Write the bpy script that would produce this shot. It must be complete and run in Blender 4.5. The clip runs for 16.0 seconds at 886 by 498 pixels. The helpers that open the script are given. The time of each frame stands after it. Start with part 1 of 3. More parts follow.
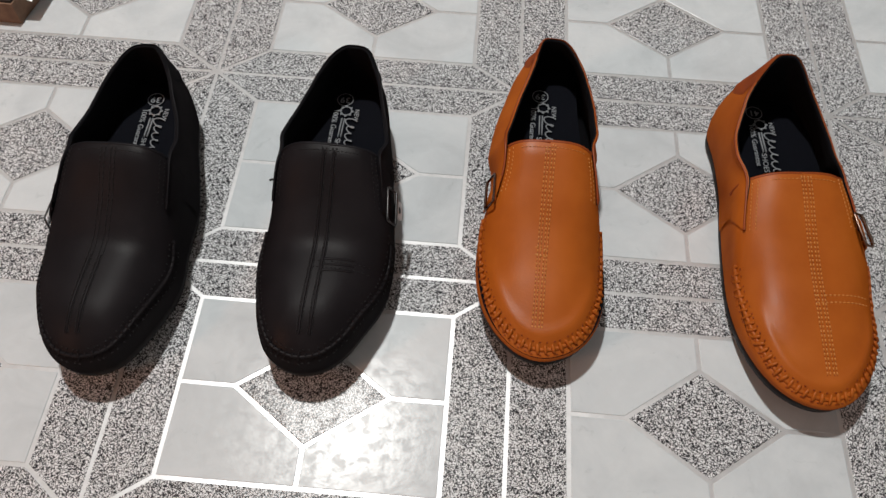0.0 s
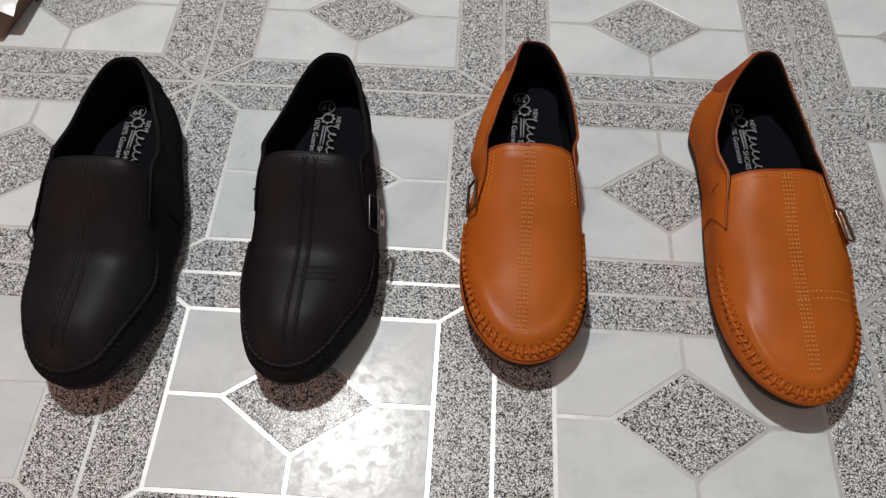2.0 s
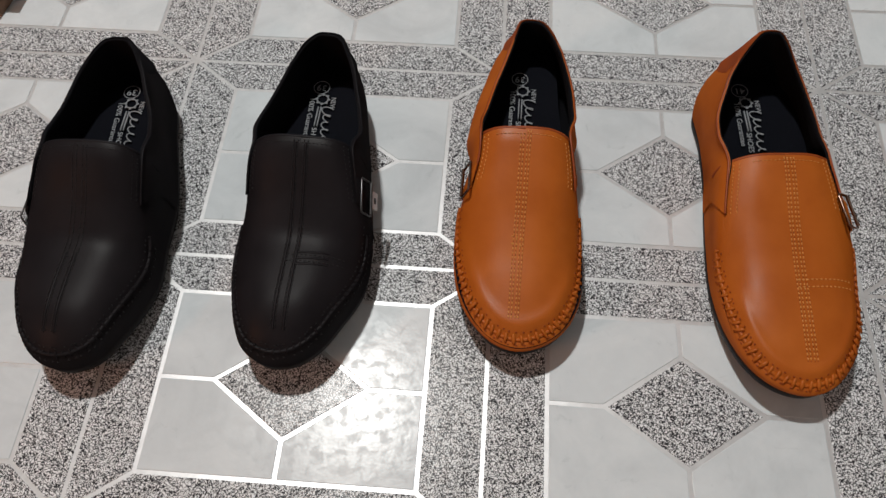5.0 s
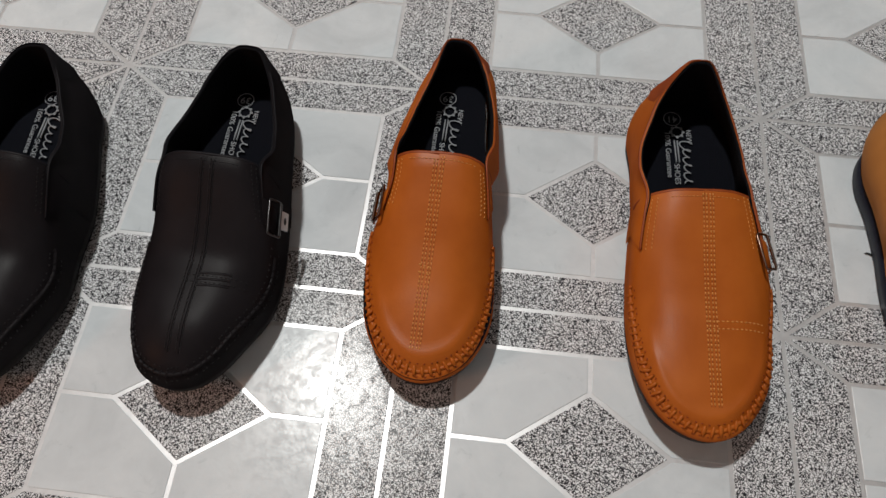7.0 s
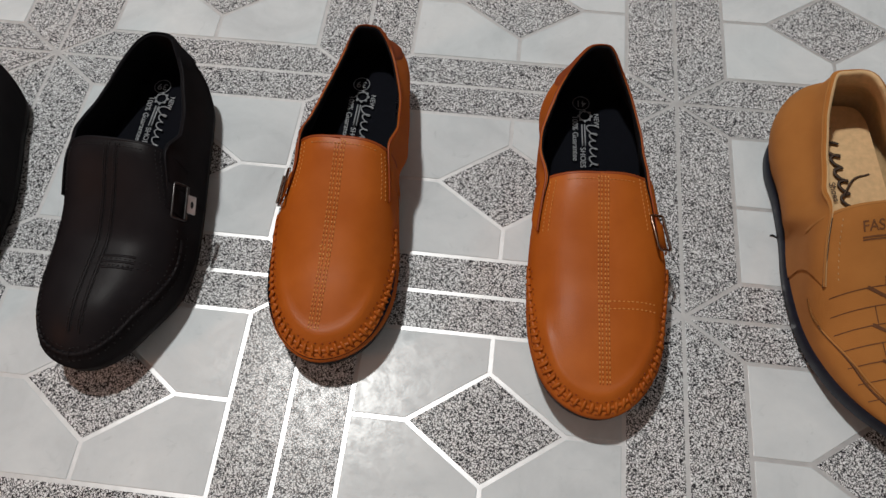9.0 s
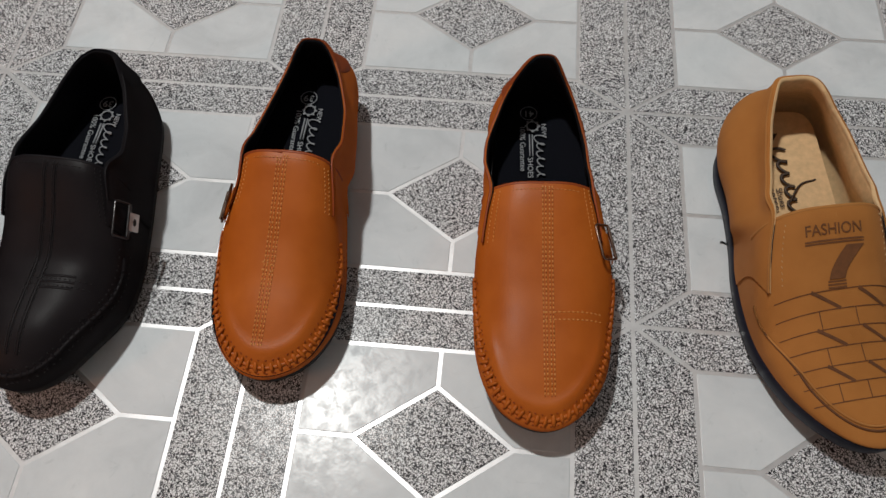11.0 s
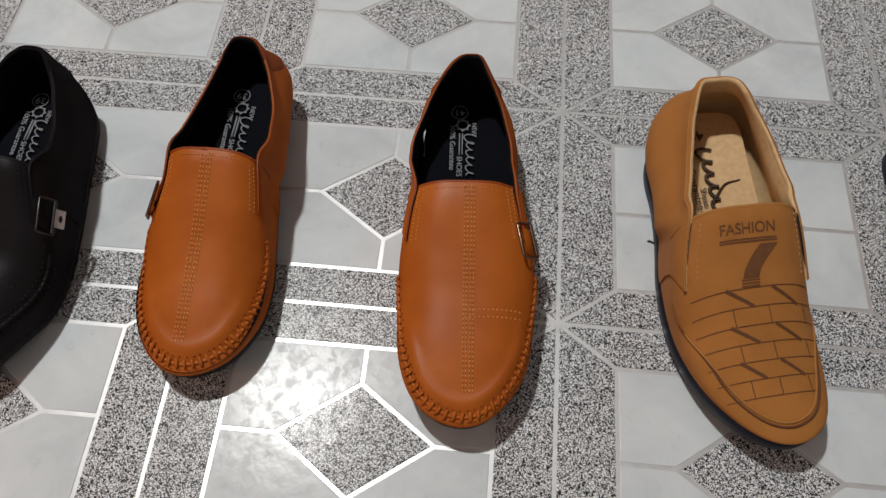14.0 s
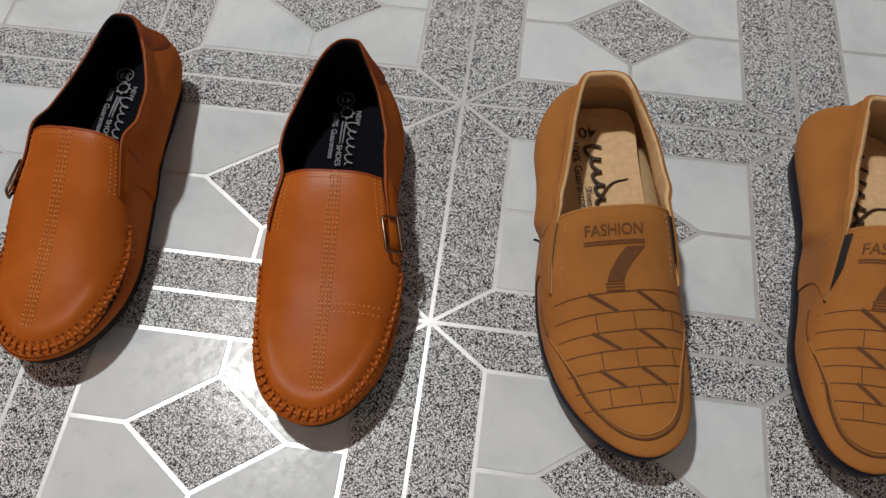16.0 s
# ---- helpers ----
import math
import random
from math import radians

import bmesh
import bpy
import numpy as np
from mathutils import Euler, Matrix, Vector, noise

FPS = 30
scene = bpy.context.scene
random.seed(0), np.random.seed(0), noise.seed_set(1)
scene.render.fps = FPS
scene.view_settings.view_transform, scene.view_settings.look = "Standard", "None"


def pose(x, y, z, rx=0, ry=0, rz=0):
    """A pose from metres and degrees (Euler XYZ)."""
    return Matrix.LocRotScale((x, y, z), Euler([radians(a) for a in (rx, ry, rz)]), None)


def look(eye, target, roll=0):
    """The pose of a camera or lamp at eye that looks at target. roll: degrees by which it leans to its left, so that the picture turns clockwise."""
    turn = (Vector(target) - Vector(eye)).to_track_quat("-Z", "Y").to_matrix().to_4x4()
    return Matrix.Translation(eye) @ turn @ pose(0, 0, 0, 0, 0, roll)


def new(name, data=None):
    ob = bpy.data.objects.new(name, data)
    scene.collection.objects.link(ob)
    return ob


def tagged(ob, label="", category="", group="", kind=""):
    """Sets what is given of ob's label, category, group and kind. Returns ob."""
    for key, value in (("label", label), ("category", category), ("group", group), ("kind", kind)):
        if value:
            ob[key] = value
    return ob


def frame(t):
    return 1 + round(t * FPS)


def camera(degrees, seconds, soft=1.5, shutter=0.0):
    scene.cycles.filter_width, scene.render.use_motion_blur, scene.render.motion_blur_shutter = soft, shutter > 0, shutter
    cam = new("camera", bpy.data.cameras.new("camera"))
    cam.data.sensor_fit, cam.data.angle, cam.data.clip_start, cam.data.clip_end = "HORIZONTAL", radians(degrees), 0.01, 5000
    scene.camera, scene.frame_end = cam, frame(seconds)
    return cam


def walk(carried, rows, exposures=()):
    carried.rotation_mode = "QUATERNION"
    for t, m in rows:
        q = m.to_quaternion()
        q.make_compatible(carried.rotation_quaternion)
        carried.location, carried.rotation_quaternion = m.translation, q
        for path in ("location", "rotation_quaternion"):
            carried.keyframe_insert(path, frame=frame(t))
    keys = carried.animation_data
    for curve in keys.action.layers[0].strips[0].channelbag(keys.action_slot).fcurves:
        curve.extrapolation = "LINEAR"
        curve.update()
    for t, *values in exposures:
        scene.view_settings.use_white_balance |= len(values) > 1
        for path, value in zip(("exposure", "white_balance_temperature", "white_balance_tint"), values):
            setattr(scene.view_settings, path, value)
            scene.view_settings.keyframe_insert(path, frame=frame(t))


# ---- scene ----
from mathutils.bvhtree import BVHTree

cam = camera(60.7, 16.0, 1.45)
PATH = [
    (0, (0.2354, -0.2805, 0.5093), (0.1824, 0.7535, -1.2027), 2.0),
    (0.5, (0.2343, -0.2816, 0.5104), (0.1793, 0.7634, -1.1946), 1.7),
    (1, (0.2376, -0.2794, 0.5093), (0.1866, 0.7566, -1.2007), 1.6),
    (1.5, (0.2398, -0.2739, 0.5082), (0.1528, 0.7631, -1.1988), -1.0),
    (2, (0.2475, -0.2772, 0.5126), (0.1945, 0.7568, -1.1994), 0.6),
    (2.5, (0.2530, -0.2794, 0.5093), (0.1790, 0.7526, -1.2027), -0.2),
    (3, (0.2508, -0.2772, 0.5071), (0.1918, 0.7518, -1.2059), 0.7),
    (3.2, (0.2519, -0.2783, 0.5082), (0.1899, 0.7637, -1.1978), 0.7),
    (5.3, (0.2651, -0.2541, 0.5126), (0.1671, 0.7009, -1.2414), -1.7),
    (5.5, (0.2552, -0.2387, 0.5104), (0.2322, 0.7243, -1.2426), 0.9),
    (6, (0.2453, -0.2244, 0.5071), (0.2203, 0.7016, -1.2659), 2.5),
    (6.5, (0.2904, -0.2244, 0.5126), (0.1864, 0.6866, -1.2644), -1.6),
    (7, (0.3322, -0.2266, 0.5148), (0.2132, 0.7014, -1.2532), -0.8),
    (7.5, (0.3498, -0.2288, 0.5170), (0.2358, 0.6992, -1.2510), -0.8),
    (8, (0.3685, -0.2266, 0.5181), (0.2505, 0.6984, -1.2499), -1.5),
    (8.5, (0.3850, -0.2255, 0.5203), (0.2470, 0.7035, -1.2467), -2.6),
    (9, (0.4059, -0.2288, 0.5192), (0.2759, 0.6792, -1.2578), -1.7),
    (9.5, (0.4147, -0.2266, 0.5225), (0.2807, 0.6874, -1.2515), -2.2),
    (10, (0.4202, -0.2233, 0.5181), (0.3172, 0.6957, -1.2549), -1.2),
    (12.3, (0.4565, -0.2211, 0.5159), (0.3325, 0.7269, -1.2401), -2.2),
    (12.5, (0.4576, -0.2211, 0.5203), (0.3486, 0.7229, -1.2397), -1.6),
    (13, (0.4741, -0.2266, 0.5258), (0.3631, 0.7164, -1.2342), -1.7),
    (13.5, (0.4895, -0.2288, 0.5280), (0.3595, 0.7092, -1.2330), -1.6),
    (14, (0.4851, -0.2200, 0.5192), (0.3991, 0.7130, -1.2468), -0.0),
    (14.5, (0.4796, -0.2090, 0.5082), (0.4646, 0.7100, -1.2678), 4.4),
    (15, (0.5335, -0.2046, 0.5016), (0.4505, 0.7104, -1.2744), 1.9),
    (15.5, (0.5665, -0.1969, 0.5016), (0.4605, 0.7161, -1.2744), 0.7),
    (16, (0.5852, -0.1980, 0.5038), (0.4662, 0.7090, -1.2752), 0.1),
]
walk(cam, [(t, look(eye, target, roll)) for t, eye, target, roll in PATH],
     [(0, 0.04), (2, 0.03), (3.2, -0.07), (5.5, -0.09), (6.5, -0.13), (9, -0.11), (12.5, -0.17), (14.5, -0.10), (15.5, -0.12), (16, -0.06)])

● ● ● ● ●

_Problem_. Copy the whole listing above word for word but do not carry over the pictures.

_Exercise output_.
Write the bpy script that would produce this shot. It must be complete and run in Blender 4.5. The clip runs for 16.0 seconds at 886 by 498 pixels. The helpers that open the script are given. The time of each frame stands after it. Start with part 1 of 3. More parts follow.
0.0 s
2.0 s
5.0 s
7.0 s
9.0 s
11.0 s
14.0 s
16.0 s
# ---- helpers ----
import math
import random
from math import radians

import bmesh
import bpy
import numpy as np
from mathutils import Euler, Matrix, Vector, noise

FPS = 30
scene = bpy.context.scene
random.seed(0), np.random.seed(0), noise.seed_set(1)
scene.render.fps = FPS
scene.view_settings.view_transform, scene.view_settings.look = "Standard", "None"


def pose(x, y, z, rx=0, ry=0, rz=0):
    """A pose from metres and degrees (Euler XYZ)."""
    return Matrix.LocRotScale((x, y, z), Euler([radians(a) for a in (rx, ry, rz)]), None)


def look(eye, target, roll=0):
    """The pose of a camera or lamp at eye that looks at target. roll: degrees by which it leans to its left, so that the picture turns clockwise."""
    turn = (Vector(target) - Vector(eye)).to_track_quat("-Z", "Y").to_matrix().to_4x4()
    return Matrix.Translation(eye) @ turn @ pose(0, 0, 0, 0, 0, roll)


def new(name, data=None):
    ob = bpy.data.objects.new(name, data)
    scene.collection.objects.link(ob)
    return ob


def tagged(ob, label="", category="", group="", kind=""):
    """Sets what is given of ob's label, category, group and kind. Returns ob."""
    for key, value in (("label", label), ("category", category), ("group", group), ("kind", kind)):
        if value:
            ob[key] = value
    return ob


def frame(t):
    return 1 + round(t * FPS)


def camera(degrees, seconds, soft=1.5, shutter=0.0):
    scene.cycles.filter_width, scene.render.use_motion_blur, scene.render.motion_blur_shutter = soft, shutter > 0, shutter
    cam = new("camera", bpy.data.cameras.new("camera"))
    cam.data.sensor_fit, cam.data.angle, cam.data.clip_start, cam.data.clip_end = "HORIZONTAL", radians(degrees), 0.01, 5000
    scene.camera, scene.frame_end = cam, frame(seconds)
    return cam


def walk(carried, rows, exposures=()):
    carried.rotation_mode = "QUATERNION"
    for t, m in rows:
        q = m.to_quaternion()
        q.make_compatible(carried.rotation_quaternion)
        carried.location, carried.rotation_quaternion = m.translation, q
        for path in ("location", "rotation_quaternion"):
            carried.keyframe_insert(path, frame=frame(t))
    keys = carried.animation_data
    for curve in keys.action.layers[0].strips[0].channelbag(keys.action_slot).fcurves:
        curve.extrapolation = "LINEAR"
        curve.update()
    for t, *values in exposures:
        scene.view_settings.use_white_balance |= len(values) > 1
        for path, value in zip(("exposure", "white_balance_temperature", "white_balance_tint"), values):
            setattr(scene.view_settings, path, value)
            scene.view_settings.keyframe_insert(path, frame=frame(t))


# ---- scene ----
from mathutils.bvhtree import BVHTree

cam = camera(60.7, 16.0, 1.45)
PATH = [
    (0, (0.2354, -0.2805, 0.5093), (0.1824, 0.7535, -1.2027), 2.0),
    (0.5, (0.2343, -0.2816, 0.5104), (0.1793, 0.7634, -1.1946), 1.7),
    (1, (0.2376, -0.2794, 0.5093), (0.1866, 0.7566, -1.2007), 1.6),
    (1.5, (0.2398, -0.2739, 0.5082), (0.1528, 0.7631, -1.1988), -1.0),
    (2, (0.2475, -0.2772, 0.5126), (0.1945, 0.7568, -1.1994), 0.6),
    (2.5, (0.2530, -0.2794, 0.5093), (0.1790, 0.7526, -1.2027), -0.2),
    (3, (0.2508, -0.2772, 0.5071), (0.1918, 0.7518, -1.2059), 0.7),
    (3.2, (0.2519, -0.2783, 0.5082), (0.1899, 0.7637, -1.1978), 0.7),
    (5.3, (0.2651, -0.2541, 0.5126), (0.1671, 0.7009, -1.2414), -1.7),
    (5.5, (0.2552, -0.2387, 0.5104), (0.2322, 0.7243, -1.2426), 0.9),
    (6, (0.2453, -0.2244, 0.5071), (0.2203, 0.7016, -1.2659), 2.5),
    (6.5, (0.2904, -0.2244, 0.5126), (0.1864, 0.6866, -1.2644), -1.6),
    (7, (0.3322, -0.2266, 0.5148), (0.2132, 0.7014, -1.2532), -0.8),
    (7.5, (0.3498, -0.2288, 0.5170), (0.2358, 0.6992, -1.2510), -0.8),
    (8, (0.3685, -0.2266, 0.5181), (0.2505, 0.6984, -1.2499), -1.5),
    (8.5, (0.3850, -0.2255, 0.5203), (0.2470, 0.7035, -1.2467), -2.6),
    (9, (0.4059, -0.2288, 0.5192), (0.2759, 0.6792, -1.2578), -1.7),
    (9.5, (0.4147, -0.2266, 0.5225), (0.2807, 0.6874, -1.2515), -2.2),
    (10, (0.4202, -0.2233, 0.5181), (0.3172, 0.6957, -1.2549), -1.2),
    (12.3, (0.4565, -0.2211, 0.5159), (0.3325, 0.7269, -1.2401), -2.2),
    (12.5, (0.4576, -0.2211, 0.5203), (0.3486, 0.7229, -1.2397), -1.6),
    (13, (0.4741, -0.2266, 0.5258), (0.3631, 0.7164, -1.2342), -1.7),
    (13.5, (0.4895, -0.2288, 0.5280), (0.3595, 0.7092, -1.2330), -1.6),
    (14, (0.4851, -0.2200, 0.5192), (0.3991, 0.7130, -1.2468), -0.0),
    (14.5, (0.4796, -0.2090, 0.5082), (0.4646, 0.7100, -1.2678), 4.4),
    (15, (0.5335, -0.2046, 0.5016), (0.4505, 0.7104, -1.2744), 1.9),
    (15.5, (0.5665, -0.1969, 0.5016), (0.4605, 0.7161, -1.2744), 0.7),
    (16, (0.5852, -0.1980, 0.5038), (0.4662, 0.7090, -1.2752), 0.1),
]
walk(cam, [(t, look(eye, target, roll)) for t, eye, target, roll in PATH],
     [(0, 0.04), (2, 0.03), (3.2, -0.07), (5.5, -0.09), (6.5, -0.13), (9, -0.11), (12.5, -0.17), (14.5, -0.10), (15.5, -0.12), (16, -0.06)])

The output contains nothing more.